A race result no one saw coming

Photo by: Twitter/UCI

Although the Olympic women’s road race happened late Saturday night for most Canadians, the internet hasn’t stopped talking about the race since. Here are four of the most surprising moments in the Tokyo Olympics women’s road race.

RELATED: Austrian Anna Kiesenhofer wins surprise road race gold in Tokyo

1. Anna Kiesenhofer’s surprise win

Anna Kiesenhofer, an Austrian time trial specialist, was virtually unheard of until she won gold in the Olympics this weekend. The 30-year-old rider is not signed to a professional team and works full-time as a mathematics post-doctoral candidate at the École polytechnique fédérale de Lausanne in Switzerland. Her win is Austria’s only Olympic medal in cycling since the first Games in 1896, when Adolf Schmal won a gold and two bronze medals.

2. van Vleuten’s confusion

The peloton was small—only 67 riders competed in the race. A group of five cyclists, including Kiesenhofer, went off the front at the start. The breakaway held off the bunch for most of the race and, on the final climb with 41km to go Kiesenhofer attacked, going solo for the rest of the race. After the other four riders of the breakaway were absorbed back into the peloton, Annemiek van Vleuten finished the race ahead of the peloton, sitting up and celebrating what she thought was an Olympic gold medal.

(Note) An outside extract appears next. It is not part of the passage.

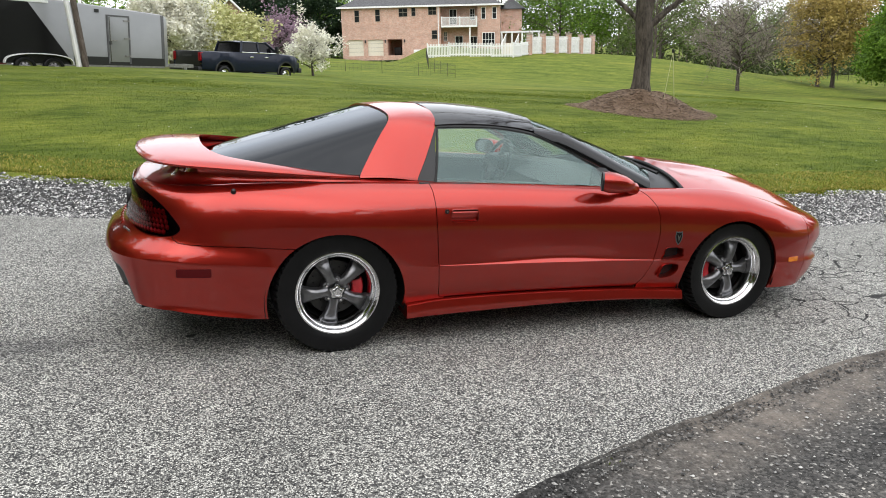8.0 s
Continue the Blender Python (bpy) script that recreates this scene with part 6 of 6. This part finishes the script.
part("cab_roof", sheet([[(x, y, 1.985 - 0.05 * (y / 0.8) ** 2 - 0.05 * ((x - 2.0) / 0.85) ** 4) for y in [-0.82 + 1.64 * k / 10 for k in range(11)]] for x in [1.2 + 1.65 * k / 12 for k in range(13)]], 0.05), TRUCK_PAINT, truck)
part("rear_window", sheet([[(1.14, -0.84, 1.43), (1.14, 0.84, 1.43)], [(1.27, -0.76, 1.93), (1.27, 0.76, 1.93)]], 0.02), TRUCK_GLASS, truck)
part("windscreen", sheet([[(3.68, -0.84, 1.42), (3.68, 0.84, 1.42)], [(2.84, -0.76, 1.93), (2.84, 0.76, 1.93)]], 0.02), TRUCK_GLASS, truck)
part("tailgate", box(-1.335, -0.84, 0.75, -1.25, 0.84, 1.42, bevel=0.02), SATIN_BLACK, truck, "black tailgate")
part("tailgate_badge", box(-1.345, -0.3, 1.18, -1.33, 0.3, 1.27), GREY_TRIM, truck)
part("rear_bumper", box(-1.5, -0.95, 0.52, -1.28, 0.95, 0.74, bevel=0.04), SATIN_BLACK, truck)
part("truck_plate", box(-1.515, -0.15, 0.57, -1.5, 0.15, 0.7), WHITE_ENAMEL, truck)
part("bed_floor", box(-1.25, -0.85, 0.75, 1.1, 0.85, 0.82), DARK, truck)
part("bed_cover", box(-1.25, -0.88, 1.38, 1.1, 0.88, 1.43, bevel=0.015), SATIN_BLACK, truck)
part("bonnet", sheet([[(x, y, along([(3.4, 1.43), (4.3, 1.42), (5.0, 1.3), (5.2, 1.12)], x) - 0.04 * (y / 0.9) ** 2) for y in [-0.9 + 1.8 * k / 8 for k in range(9)]] for x in [3.4 + 1.8 * k / 10 for k in range(11)]], 0.04), TRUCK_PAINT, truck)
part("front_grille", box(5.12, -0.6, 0.8, 5.22, 0.6, 1.15, bevel=0.03), SATIN_BLACK, truck)
part("front_bumper", box(5.05, -0.95, 0.5, 5.3, 0.95, 0.75, bevel=0.05), SATIN_BLACK, truck)
part("underbody", box(-1.2, -0.75, 0.5, 5.0, 0.75, 0.75), DARK, truck)

TX, TY = -0.95, 26.2
trailer = thing("cargo_trailer", "long silver and black enclosed cargo trailer with side door", "trailer", SLOPE @ pose(TX, TY, land(TX, TY) + 0.05, 0, 0, 30))


def trailer_row(x):
    top = 2.58 - 0.06 * max(0.0, x + 4.0)
    return [(x, 0.02, 0.48), (x, 0.0, 0.5), (x, 0.0, top - 0.1), (x, 0.03, top - 0.03), (x, 0.1, top), (x, 1.2, top + 0.03), (x, 2.3, top), (x, 2.37, top - 0.03), (x, 2.4, top - 0.1), (x, 2.4, 0.5)]


# x runs back from the nose to the tail at -8.2; the near side is y = 0
bm = sheet([trailer_row(-8.2 + 8.2 * k / 24) for k in range(25)], 0.03)
part("body_skin", bm, SILVER_SKIN, trailer)
nose_rows = []
for k in range(7):
    a = k / 6
    x, ya = 0.35 * math.sin(a * math.pi / 2) + 0.0, 1.2 * (1 - math.cos(a * math.pi / 2)) * 0.6 + 0.0
    nose_rows.append([(x + 0.5 * a, 0.0 + 1.2 * a, 0.5), (x + 0.5 * a, 1.2 * a, 2.22 - 0.04 * a), (x + 0.42 * a, 0.05 + 1.15 * a, 2.31 - 0.03 * a)])
part("v_nose", sheet(nose_rows, 0.03), SILVER_SKIN, trailer)
part("v_nose", sheet([[(p[0], 2.4 - p[1], p[2]) for p in row] for row in nose_rows], 0.03), SILVER_SKIN, trailer)
part("corner_strip", box(-0.06, -0.012, 0.5, 0.05, 0.02, 2.3, bevel=0.005), GREY_LIP, trailer)
part("roof_rail", box(-8.2, -0.02, 2.42, -4.0, 0.03, 2.5, bevel=0.01), WHITE_PAINT, trailer)
part("kick_panel", box(-3.28, -0.014, 0.5, 0.02, 0.0, 0.78), BLACK_SKIN, trailer)
part("lower_rail", box(-8.2, -0.03, 0.44, 0.0, 0.02, 0.5), STEEL, trailer)
blk = bmesh.new()
vs = [blk.verts.new((x, -0.006, z)) for x, z in ((-8.19, 0.5), (-3.3, 0.5), (-4.7, 2.5), (-8.19, 2.5))]
blk.faces.new(vs)
bmesh.ops.solidify(blk, geom=list(blk.faces), thickness=0.004)
part("black_side_panel", blk, BLACK_SKIN, trailer)
door = part("side_door", box(-2.05, -0.02, 0.62, -1.32, 0.0, 2.15, bevel=0.006), SILVER_SKIN, trailer, "silver side door with bar lock")
for a in ((-2.10, 0.56, -2.05, 2.2), (-1.32, 0.56, -1.27, 2.2), (-2.05, 2.15, -1.32, 2.2)):
    part("door_frame", box(a[0], -0.034, a[1], a[2], 0.0, a[3]), GREY_LIP, door)
for z in (0.8, 1.4, 2.0):
    part("hinge", box(-1.5, -0.045, z, -1.25, -0.02, z + 0.05), STEEL, door)
part("lock_bar", tube([(-2.0, -0.045, 0.65), (-2.0, -0.045, 2.12)], 0.018, 6), STEEL, door)
part("lock_handle", box(-2.0, -0.06, 1.33, -1.75, -0.03, 1.37), STEEL, door)
part("lock_box", box(-2.04, -0.06, 1.2, -1.96, -0.03, 1.32), SATIN_BLACK, door)
part("marker_lamp", box(-2.5, -0.03, 2.25, -2.35, 0.0, 2.36), SATIN_BLACK, trailer)
for x in (-4.0, -4.9):
    road_wheel(trailer, x, -0.02, 0.36, 0.36, 0.2, STEEL)
fend = [[(x, y, z) for y in (-0.16, 0.05)] for x, z in [(-3.35, 0.5)] + [(-4.45 + 1.1 * math.cos(a) * 0.98, 0.5 + 0.33 * math.sin(a) ** 0.6) for a in [radians(k * 9) for k in range(1, 20)]] + [(-5.55, 0.5)]]
part("wheel_arch", sheet(fend, 0.03), WHITE_PAINT, trailer, "white tandem wheel arch")
for k in range(9):
    part("reflective_strip", box(-8.1 + k * 0.35, -0.034, 0.46, -7.9 + k * 0.35, -0.03, 0.5), MARKER_RED if k % 2 else WHITE_ENAMEL, trailer)
part("trailer_tongue", box(0.3, 1.1, 0.45, 1.9, 1.3, 0.58), STEEL, trailer)
part("jack_stand", box(1.5, 1.15, 0.0, 1.6, 1.25, 0.6), STEEL, trailer)

PX, PY = -3.3, 23.4
pole = thing("utility_pole", "leaning weathered utility pole with white conduit", "pole", SLOPE @ pose(PX, PY, land(PX, PY) - 0.3, 0, -7.0, 0))
part("shaft", tube([(0, 0, 0), (0, 0, 4), (0, 0, 8.5)], [0.1, 0.09, 0.08], 12), POLE_WOOD, pole)
part("conduit", tube([(-0.2, -0.02, 0), (-0.2, -0.02, 4), (-0.2, -0.02, 8)], 0.085, 10), WHITE_PAINT, pole, "white plastic conduit")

There were an awkward few moments as viewers around the world realized that she didn’t know she had crossed the line 1 minute and 15 seconds after Kiesenhofer. While the situation seems strange, unlike in WorldTour racing, Olympic events prohibit race radios so riders don’t have consistent updates on the race situation from the team. Cyclists who aren’t counting could lose track of who is positioned where, which is exactly what happened to van Vleuten, who said: “I was wrong, I thought I had won, but we didn’t get it.”

3. Her own coach

According to an interview with the UCI, Kiensenhofer does not have a coach or equipment sponsor. Her groupset is an unconventional mix of Shimano with SRAM chainrings, not often seen as most pros are sponsored by only one brand. “I made my race plan myself,” she said. “How many gels, what kind of gels, what kind of carbs, how much water.”

“I’m proud about that because I’m not the kind of cyclist who is only pushing pedals, I’m also the mastermind behind my performance.”

She said the last year and a half have been focused on preparing for the Olympic race.

4. The radio controversy

Elisa Longo Borghini of Italy said she knew she was finishing third when she crossed the line, but van Vleuten did not. Following what seemed to be a bit of confusion for some riders about what was happening at the head of the race, many have called for the IOC to permit race radios for the Olympic road race. Some argued that van Vluten could have won if she had known there was another rider ahead, while others said that knowledge wouldn’t have changed the result.